Ese mismo día la UNAM respondió de manera clara y contundente: “fue la autoridad sanitaria la que… suspendió todas las actividades de los ciclos clínicos de pregrado solicitando a los directores de Hospitales y Jurisdicciones sanitarias que los estudiantes no acudieran a las instituciones de salud”. “También se impidió el acceso a los internos de pregrado en los hospitales de primer y segundo nivel de atención”. “Los pasantes de servicio social que se encontraban en unidades hospitalarias fueron, por instrucciones de la autoridad sanitaria, trasladados a centros de salud, para apoyar al Programa Nacional de Salud, donde continuaron prestando sus servicios de manera ininterrumpida”. “Cerca de 15 mil médicos residentes, estudiantes de posgrado de especialidad, estuvieron siempre presentes durante estos terribles meses… Los médicos, investigadores, docentes y estudiantes de medicina y enfermería de la UNAM se mantuvieron siempre en la primera línea de contención al virus SARS-CoV-2 y en la atención a pacientes infectados”. Y luego la UNAM enumeró un listado de “tareas adicionales” realizadas por sus integrantes.

Alguien, incapaz de aprender, esperaría que el presidente rectificara sus dichos descalificadores y mal informados. Pero no. No está en su naturaleza. Sus sentencias no requieren evidencia y si otro se las proporciona, nunca es suficiente para modificar su “planteamiento” inicial.

Así, como si la aclaración no existiera, dijo que había sido “malinterpretado” pero subió el volumen: “que la mayoría de los maestros eran aplaudidores del régimen de corrupción y estoy hablando de las ciencias sociales”, que la UNAM “se cubrió de derechismo” y que la encabezaba una supuesta “burocracia dorada”. No era la primera ocasión en que arremetía contra la UNAM. Unos meses antes llamó a “rebelarse” contra ella, lo que algunos interpretamos como una convocatoria a desestabilizar una institución a la que, por desgracia, no es difícil agredir.

Las declaraciones del presidente desataron, de forma inmediata, una potente ola de defensa de una institución que es valorada por la mayoría, e incluso entre sus seguidores se escucharon —lo que no es común— no solo deslindes de las afirmaciones presidenciales, sino una clara defensa de la UNAM.

La UNAM, como cualquier centro de educación superior masivo, tiene problemas. Cumple con creces su misión, pero no es ni podrá ser un espacio idílico.
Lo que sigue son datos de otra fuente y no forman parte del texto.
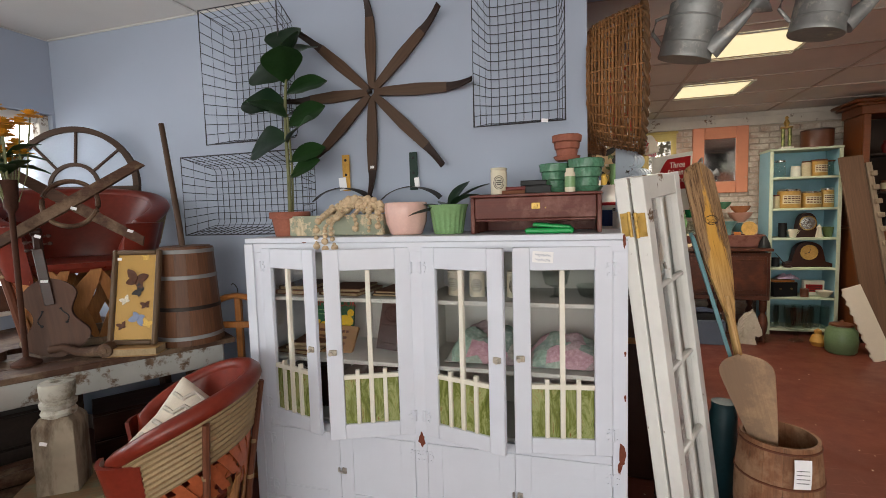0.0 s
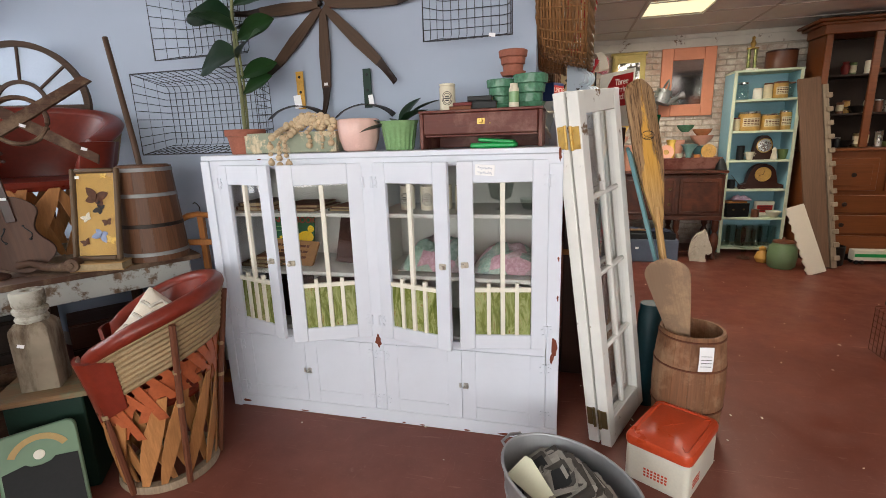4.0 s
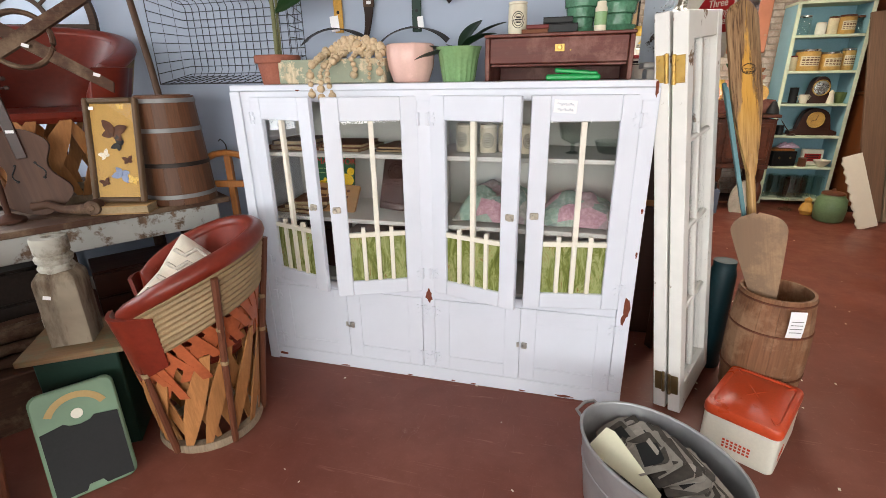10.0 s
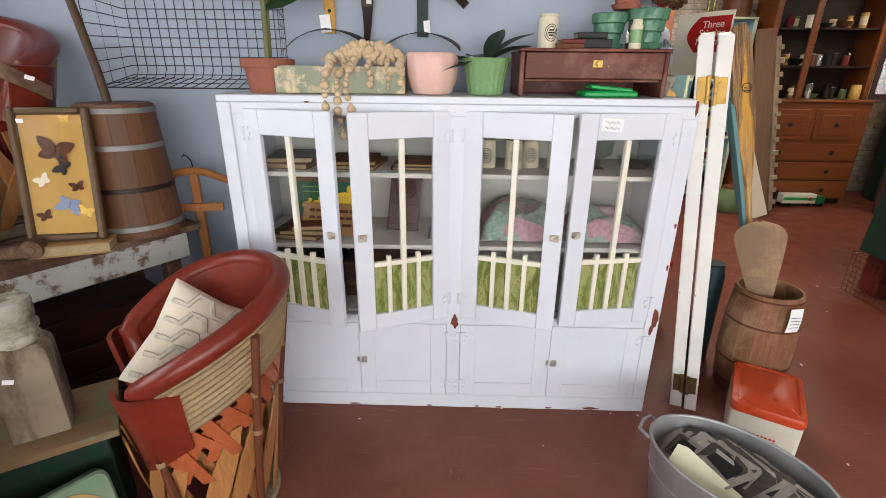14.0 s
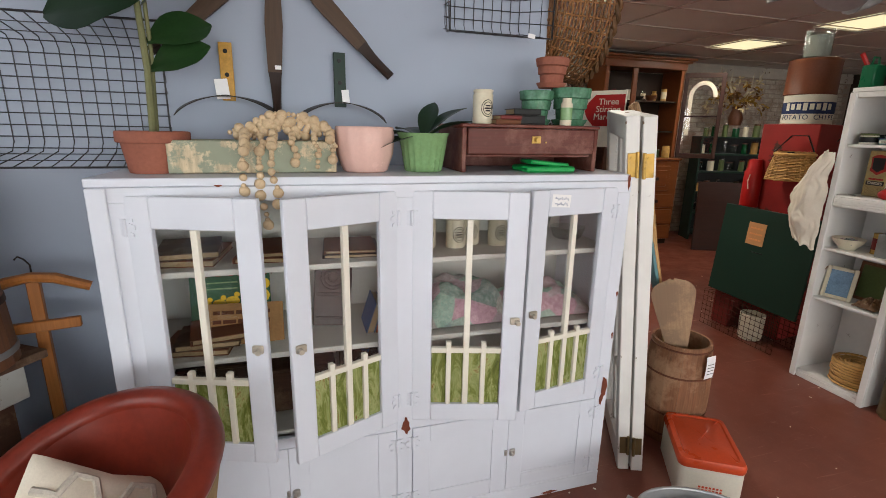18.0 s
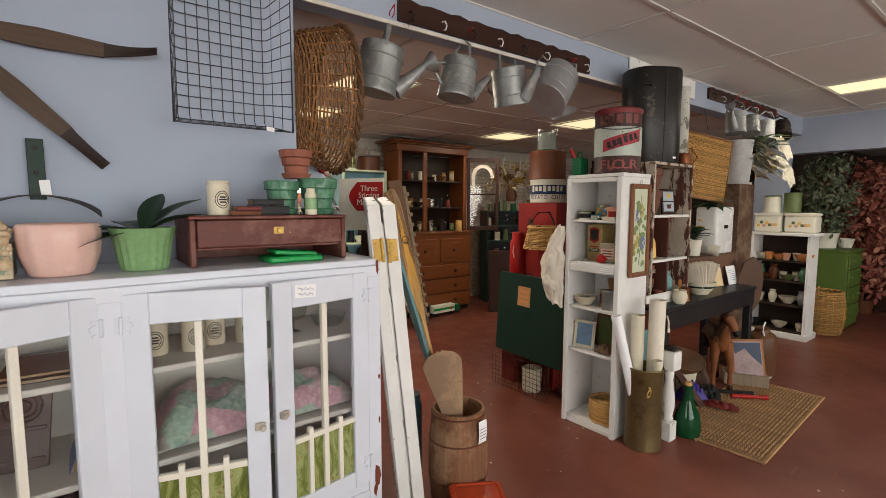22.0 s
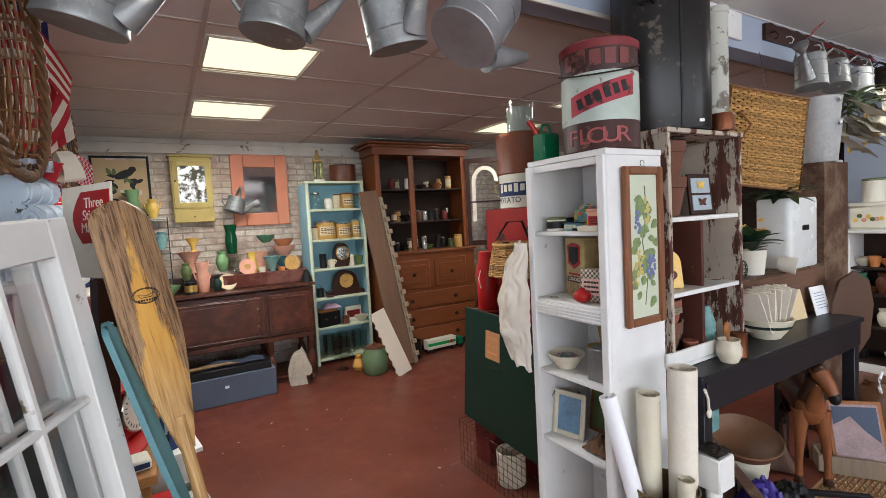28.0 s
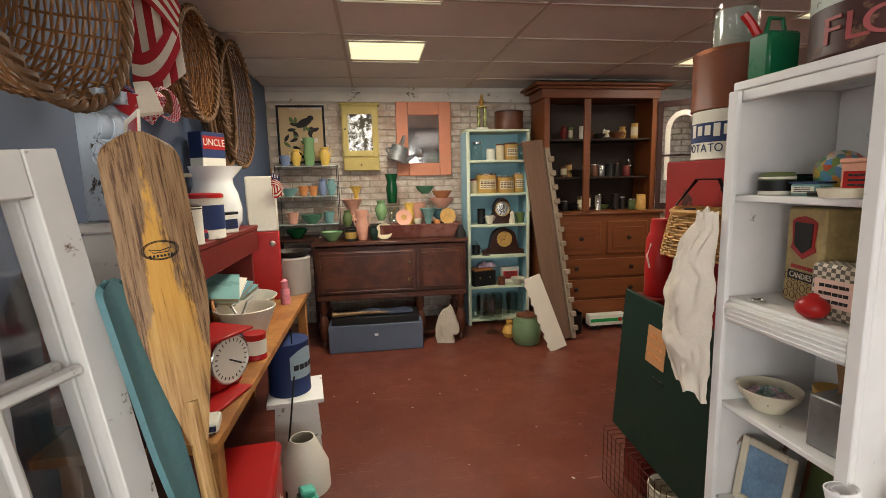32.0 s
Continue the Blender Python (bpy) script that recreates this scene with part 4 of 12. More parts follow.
for r in (0.046, 0.033, 0.018):
    g.tube([(r * math.cos(a), -0.012, 0.185 + r * math.sin(a)) for a in [i * math.pi / 10 for i in range(20)]], 0.005, 6, True)
g.box(0.12, 0.008, 0.012, (0, -0.013, 0.12)).box(0.12, 0.008, 0.01, (0, -0.013, 0.03))
part("carving", g, DARK_WOOD, cp)
book(-0.795, 2.14, 0.80, 0.19, 0.16, 0.03, BOOK_BLUE, "blue book leaning on its end", (0, -72, 0))
book(-0.768, 2.12, 0.80, 0.15, 0.13, 0.022, BOOK_ORANGE, "orange book leaning on its end", (0, -76, 0))
QUILT = Nodes("patchwork_print")
_v = QUILT.add("ShaderNodeTexVoronoi", Scale=11.0)
QUILT.t.links.new(QUILT.co, _v.inputs["Vector"])
_q = QUILT.ramp(QUILT.add("ShaderNodeSeparateColor", Color=_v.outputs["Color"]).outputs[0], (0.0, lin(120, 166, 150)), (0.4, lin(196, 140, 158)), (0.6, lin(150, 186, 166)), (0.75, lin(92, 116, 110)), (1.0, lin(206, 198, 186)))
QUILT.bump(QUILT.noise(40.0, 5), 0.5, 0.004)
QUILT = QUILT.out(QUILT.mix(0.25, _q, QUILT.ramp(QUILT.noise(60.0), (0.4, lin(80, 90, 90)), (0.7, lin(230, 226, 220)))), 0.9)


def heap(w, d, h, lump, seed):
    """A crumpled pile of cloth."""
    def at(u, v):
        x, y = (u - 0.5) * w, (v - 0.5) * d
        e = max(0.0, 1 - (2 * abs(u - 0.5)) ** 3) * max(0.0, 1 - (2 * abs(v - 0.5)) ** 3)
        z = 0.01 + h * e * (0.7 + 0.3 * noise.noise((u * 3 + seed, v * 3, seed))) + lump * e * noise.noise((u * 9 + seed, v * 9, 1.3))
        return (x, y, max(0.006, z))
    return G().sheet(at, 28, 20, 0.008)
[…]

Pero las anulaciones gruesas, los prejuicios, las afirmaciones sin sustento, en nada contribuyen a atenderlos. Lo único que hacen es enrarecer el ambiente. Un ambiente de por sí recargado de “diagnósticos” improvisados y ocurrentes, como la UNAM lo demostró ante las expresiones presidenciales.
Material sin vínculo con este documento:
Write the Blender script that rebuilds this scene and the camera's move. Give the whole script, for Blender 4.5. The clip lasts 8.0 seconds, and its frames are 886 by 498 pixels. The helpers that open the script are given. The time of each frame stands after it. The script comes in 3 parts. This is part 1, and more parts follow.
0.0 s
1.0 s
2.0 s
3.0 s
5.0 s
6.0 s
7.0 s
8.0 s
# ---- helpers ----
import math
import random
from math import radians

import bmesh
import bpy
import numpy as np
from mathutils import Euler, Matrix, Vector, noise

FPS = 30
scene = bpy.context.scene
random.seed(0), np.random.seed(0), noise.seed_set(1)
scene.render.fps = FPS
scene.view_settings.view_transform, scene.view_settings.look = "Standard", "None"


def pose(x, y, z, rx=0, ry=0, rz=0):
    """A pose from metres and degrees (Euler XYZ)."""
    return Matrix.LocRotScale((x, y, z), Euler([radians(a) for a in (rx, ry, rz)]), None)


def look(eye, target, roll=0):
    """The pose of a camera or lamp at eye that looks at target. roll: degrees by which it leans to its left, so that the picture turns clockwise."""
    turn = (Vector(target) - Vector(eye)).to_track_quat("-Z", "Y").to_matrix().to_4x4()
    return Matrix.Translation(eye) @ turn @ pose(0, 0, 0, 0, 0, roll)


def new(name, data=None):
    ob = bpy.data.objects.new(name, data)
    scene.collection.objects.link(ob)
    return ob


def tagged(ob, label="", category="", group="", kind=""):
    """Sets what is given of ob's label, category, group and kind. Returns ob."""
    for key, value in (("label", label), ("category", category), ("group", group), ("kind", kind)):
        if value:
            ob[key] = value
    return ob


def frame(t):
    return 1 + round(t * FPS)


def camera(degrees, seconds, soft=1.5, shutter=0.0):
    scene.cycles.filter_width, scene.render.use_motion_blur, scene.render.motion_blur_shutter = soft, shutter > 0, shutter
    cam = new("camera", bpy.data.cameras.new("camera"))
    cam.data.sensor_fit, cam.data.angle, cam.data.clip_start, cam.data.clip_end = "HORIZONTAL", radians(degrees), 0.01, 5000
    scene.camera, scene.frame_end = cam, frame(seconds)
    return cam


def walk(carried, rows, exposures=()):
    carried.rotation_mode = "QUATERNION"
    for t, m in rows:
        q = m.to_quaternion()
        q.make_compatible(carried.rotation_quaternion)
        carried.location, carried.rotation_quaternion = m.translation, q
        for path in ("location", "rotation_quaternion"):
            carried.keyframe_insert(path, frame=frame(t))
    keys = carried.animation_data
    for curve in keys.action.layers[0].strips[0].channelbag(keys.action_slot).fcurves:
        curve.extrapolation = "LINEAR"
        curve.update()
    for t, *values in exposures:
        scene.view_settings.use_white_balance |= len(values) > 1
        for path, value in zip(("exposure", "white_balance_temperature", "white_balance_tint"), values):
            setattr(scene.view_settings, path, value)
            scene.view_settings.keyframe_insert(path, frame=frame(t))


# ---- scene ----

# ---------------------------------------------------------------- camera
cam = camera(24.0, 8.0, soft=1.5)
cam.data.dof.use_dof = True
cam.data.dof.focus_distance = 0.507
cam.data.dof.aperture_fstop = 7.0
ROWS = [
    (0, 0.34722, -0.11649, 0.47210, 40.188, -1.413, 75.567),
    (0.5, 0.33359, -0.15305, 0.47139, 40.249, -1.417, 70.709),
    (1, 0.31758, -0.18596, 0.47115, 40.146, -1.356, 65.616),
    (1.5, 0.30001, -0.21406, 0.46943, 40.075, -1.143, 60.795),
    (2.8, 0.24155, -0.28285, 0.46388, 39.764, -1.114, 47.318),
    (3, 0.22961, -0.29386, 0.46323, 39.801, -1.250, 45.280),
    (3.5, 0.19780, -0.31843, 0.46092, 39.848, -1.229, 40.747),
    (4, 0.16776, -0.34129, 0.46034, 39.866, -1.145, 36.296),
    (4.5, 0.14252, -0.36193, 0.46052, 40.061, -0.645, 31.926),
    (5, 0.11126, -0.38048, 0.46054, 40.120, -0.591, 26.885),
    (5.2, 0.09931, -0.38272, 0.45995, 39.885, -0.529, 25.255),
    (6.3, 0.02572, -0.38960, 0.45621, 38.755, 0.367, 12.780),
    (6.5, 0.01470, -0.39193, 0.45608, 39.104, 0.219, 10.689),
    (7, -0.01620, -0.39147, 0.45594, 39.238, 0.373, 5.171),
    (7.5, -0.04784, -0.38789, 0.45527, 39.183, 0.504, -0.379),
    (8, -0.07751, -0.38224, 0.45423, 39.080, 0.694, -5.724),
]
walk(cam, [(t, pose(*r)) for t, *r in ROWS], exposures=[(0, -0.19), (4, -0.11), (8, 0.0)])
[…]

Creo —y espero equivocarme— que al igual que con otras instituciones centrales de la vida nacional, lo que disgusta al presidente es la autonomía que ejerce la Universidad. Autonomía necesaria para que esa casa de estudios sea lo que debe ser: un espacio para la docencia, la investigación y la recreación de la cultura y las artes, en la que conviven corrientes de pensamiento y escuelas académicas diversas. Una institución no alineada a credo político alguno y mucho menos a una voluntad.